Ruth adds: ‘I think that in the future there will be more sperm donor babies and more options for women over the age of 35. Many women are now starting to freeze their eggs.’
According to lawyer Natalie Gamble, the new Act is, in effect, simply rubber-stamping changes which have already taken place in society.
‘Family structures are becoming more diverse, women are taking more control over their procreation and doing it at the right time for them. The increase in single women deciding to have families on their own is just one aspect of that.
‘In the past, before clinics treated anyone, they had to consider the child’s need for a father. Historically, this was seen as a discouragement to single women, and for many years it was very difficult for single women to access treatment through licensed clinics.
‘Over the years, that policy has evolved. Over the past five years, women have already been able to access more treatment.’

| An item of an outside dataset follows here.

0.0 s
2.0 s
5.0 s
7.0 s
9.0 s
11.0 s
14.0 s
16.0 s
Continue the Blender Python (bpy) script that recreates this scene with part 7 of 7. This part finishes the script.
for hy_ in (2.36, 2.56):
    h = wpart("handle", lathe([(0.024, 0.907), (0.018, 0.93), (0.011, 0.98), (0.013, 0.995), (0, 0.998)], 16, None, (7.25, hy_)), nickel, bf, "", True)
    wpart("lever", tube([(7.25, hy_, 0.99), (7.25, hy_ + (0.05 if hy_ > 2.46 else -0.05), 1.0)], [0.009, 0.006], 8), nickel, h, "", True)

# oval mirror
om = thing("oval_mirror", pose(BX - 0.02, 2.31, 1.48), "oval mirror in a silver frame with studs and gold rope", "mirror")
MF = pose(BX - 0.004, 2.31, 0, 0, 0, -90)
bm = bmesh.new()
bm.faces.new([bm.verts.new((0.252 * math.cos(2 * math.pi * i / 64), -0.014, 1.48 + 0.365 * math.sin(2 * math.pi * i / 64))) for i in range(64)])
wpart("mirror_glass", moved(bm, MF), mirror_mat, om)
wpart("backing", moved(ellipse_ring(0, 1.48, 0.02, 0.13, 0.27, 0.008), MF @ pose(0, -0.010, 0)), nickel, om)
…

BUT, of course, not everyone welcomes the changes. Sociologist Patricia Morgan, of the Institute for Economic Affairs, describes the new Act as ‘dreadful’.
‘It’s the feminist dream come true,’ she says. ‘I don’t think we’ve ever had this in history – the removal of the need for a father.
‘What are men meant to do now? If they’re not needed as responsible fathers, as providers, what is their role in life now? What is their status?
‘And even if these women can financially support themselves, what kind of family is it when the mother is out at work all day?
‘The implications of this law change are momentous. Nobody seems to have thought of the child here and what kind of future he or she will have.’
Women such as Karen and Ruth would no doubt be irritated by the suggestion that they are no better than impetuous and irresponsible teenagers who become pregnant.
Karen, who is hoping to have another baby next year using the same sperm donor, points out: ‘I do have small regrets. It would be nice not to have to worry about bringing in money.
‘It is hard being alone, but I don’t dwell too much on it. My life has taken the direction it’s taken. I feel very blessed to be a mother.’
But she admits to feeling anxious about the future.
‘There are moments when I think: “God, I hope she doesn’t react badly when she finds out.” I’m hoping it won’t be detrimental to her personality, but I come from quite a grounded family and I’m hoping that her surroundings and her upbringing will help her.
‘By the time she goes to school, I don’t think being a sperm donor baby will be such a strange thing. In the U.S., there are already thousands of donor children.’
But the most telling thing of all is that Karen still hopes to meet ‘Mr Right’ – a positive sign at least that having a baby without a man does not remove a woman’s emotional need for a life partner.
‘I really do hope a man comes along,’ she says. ‘I can’t see myself without a man for ever.’
In the end, perhaps the truth is that, for complete fulfillment, women need both a partner and children.
The most worrying question of all is why the most natural thing in the world has become so seemingly difficult to achieve, and why a generation of women have fallen foul of their dreams.